Domain by James Herbert: third rate hack destroys London with nuclear missiles (boo) and giant rats (yay).

FILMS
The Day After (US): Early 80's ensemble TV jobbie with surprisingly good effects. Still quite tense and enjoyable, despite presence of Steve Guttenberg.
Threads (UK): The Motorhead to The Day After's Motley Crue: nobody actors, doco stylee, Northern accents and, once the bombs fall, absolutely demoralising. You will remember this one for months after.
Trinity and Beyond (US): Just two hours of nuke test footage. Mesmerising. Except for the bit with the pigs.

The books will be ten-a-penny at any second hander. Good luck with the movies. I got 'em off eBay for about $10 each, but it took some huntin'.

I'm gonna check for them at the videoshop.

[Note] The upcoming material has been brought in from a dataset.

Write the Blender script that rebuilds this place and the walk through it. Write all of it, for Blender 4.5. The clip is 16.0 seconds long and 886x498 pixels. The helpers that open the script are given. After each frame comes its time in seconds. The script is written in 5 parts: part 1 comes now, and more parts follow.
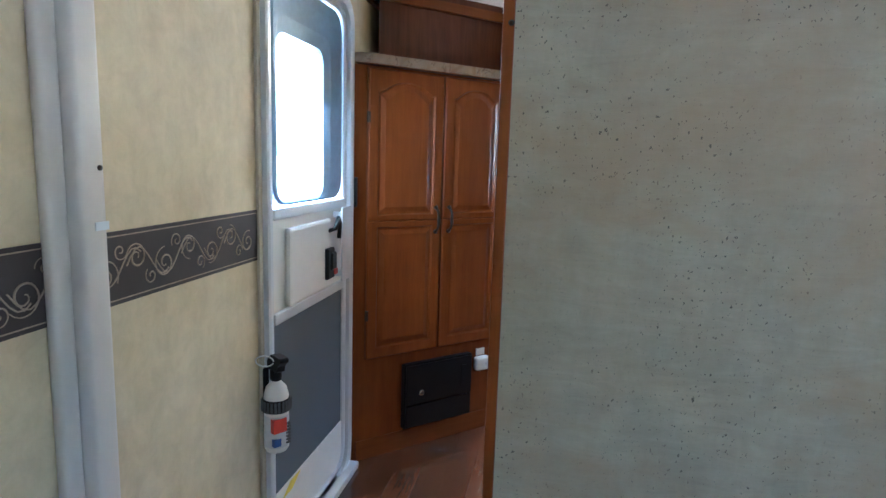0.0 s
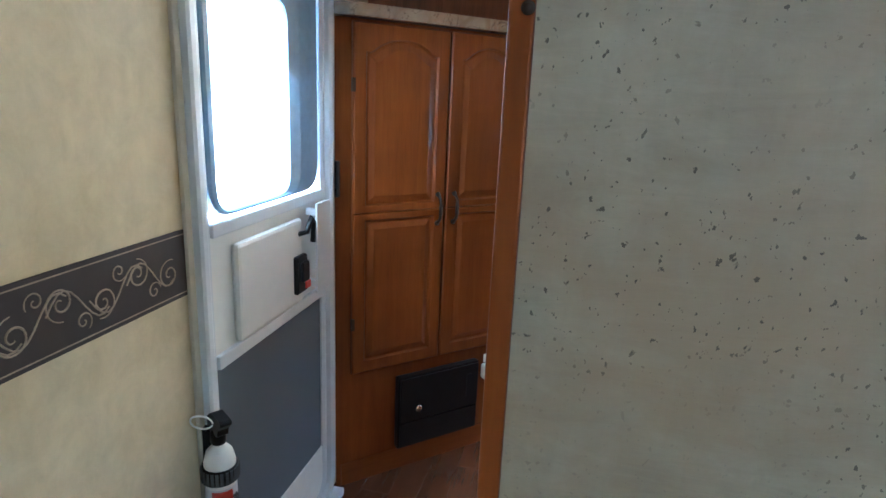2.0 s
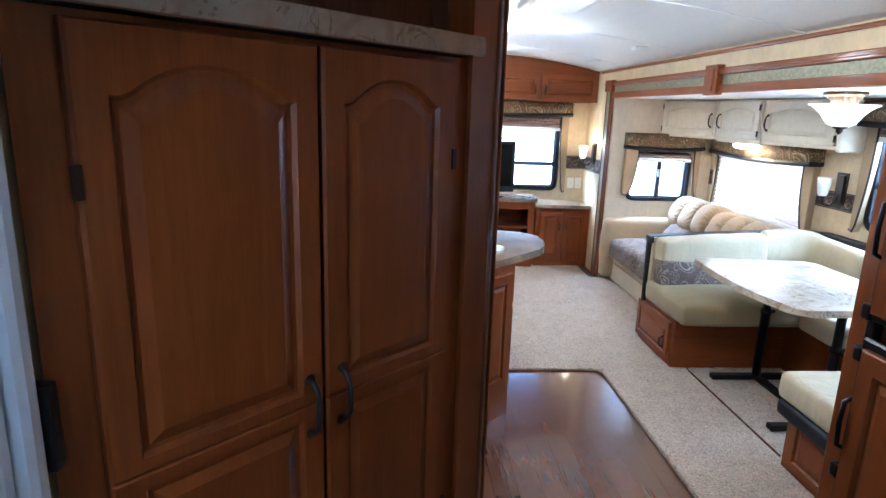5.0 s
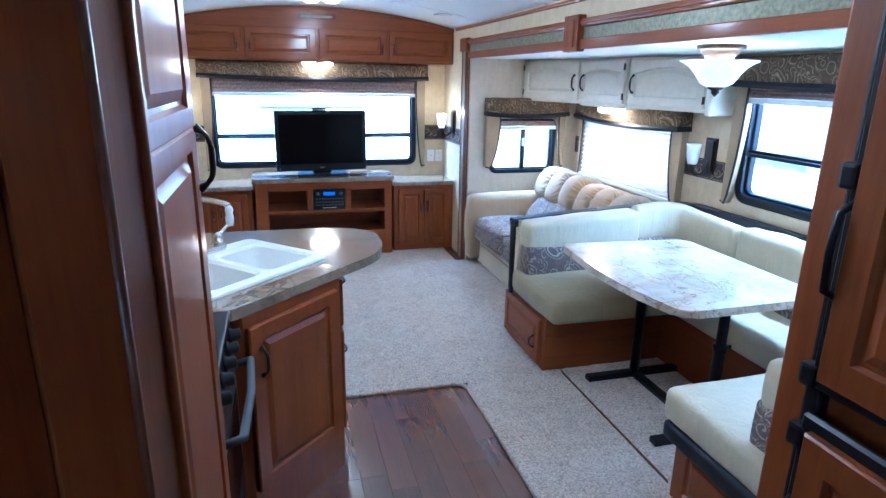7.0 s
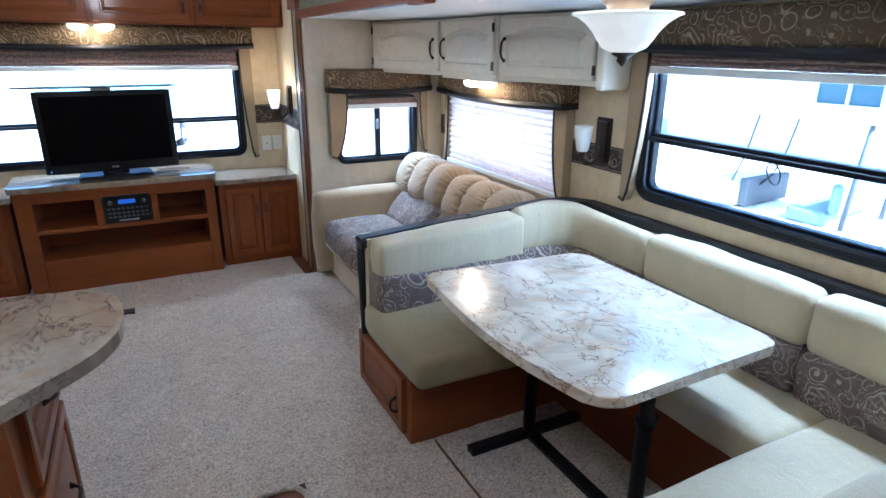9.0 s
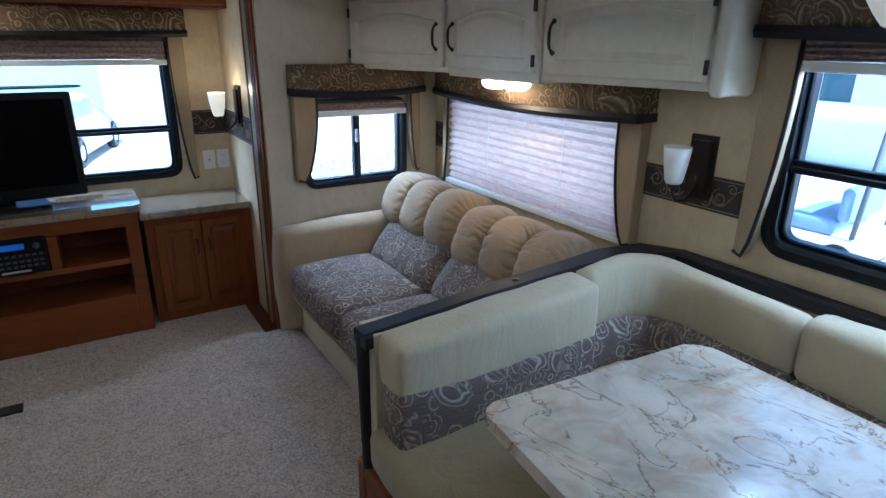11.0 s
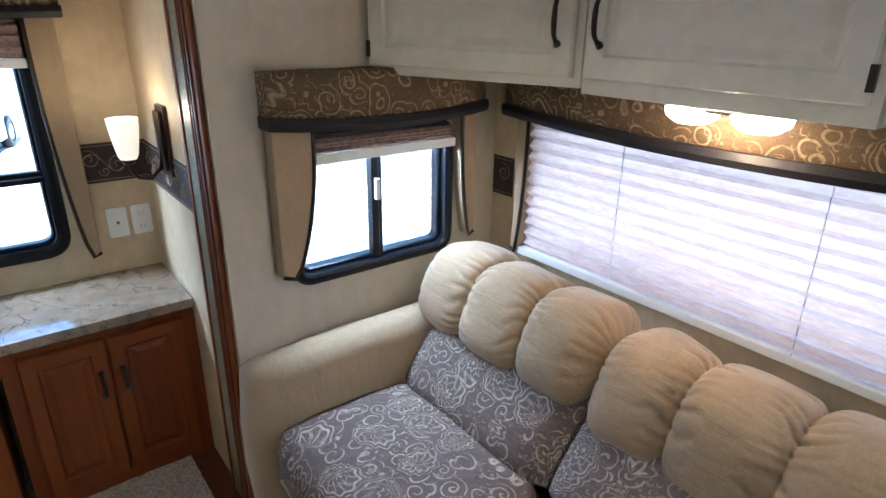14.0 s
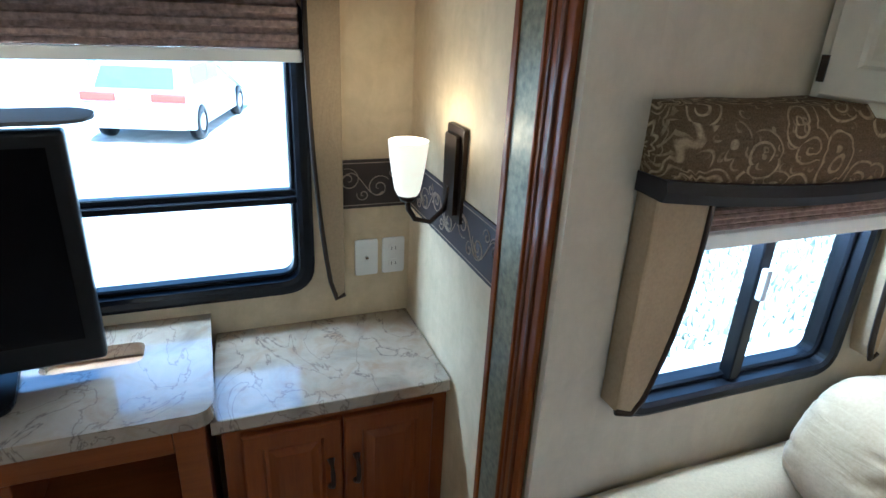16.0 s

I read that guy's review Hans, it was brilliant. I will be trying to find the book although I found McCormack's Blood Meridian a tough slog. Undeniably brilliant and original, an unforgettable read... but Jesus, babies being scalped and shit. Far out.

I'll read it though.

I want to read Tim Flannery's Weather Makers next. This rising sense of urgency about global warming is scary. Today was a high wind in Osaka and we saw some blue sky. Even on fine, cloudless days the sky is slate grey. China and India are scary. I think it's possible we could fuck this planet by slow degrees, and I don't know what would be worse to live through -- a nuclear winter or a planet where you have to wear a face mask outside, drink your own piss ala Dune and the only animals you see are in the fucking zoo.

Depressing.

McCarthy ain't a barrel of laughs, that's for sure. Agree 100% about Blood Meridian. That said, it's one of the three best novels I've read. Funnily enough, although it's the bloodiest novel he's ever written, it's not the grimmest. That would be Outer Dark, I reckon.  

Yeah, global warming scares the shit out of me. It's become so undeniable that even the Bush Administration is making half-hearted noises about doing something. In reality, they'll do fuck all before dropping the mess in the lap of the next administration and high-tailing it for the hills.

Even Howard has acknowledged global warming, sort of. Though he still maintains that he doesn't believe the more 'alarmist' predictions.

You know, if it's true that you get the leaders you deserve, then judging by Bush and Howard, America and Australia have populations that ain't worth shit. 

 

 

 

I read a Robert McCammon novel when I was a kid. Scared the the holy fuck out of me. I never knew there were such things as 'snuff films' until I read that novel -- whatever it was.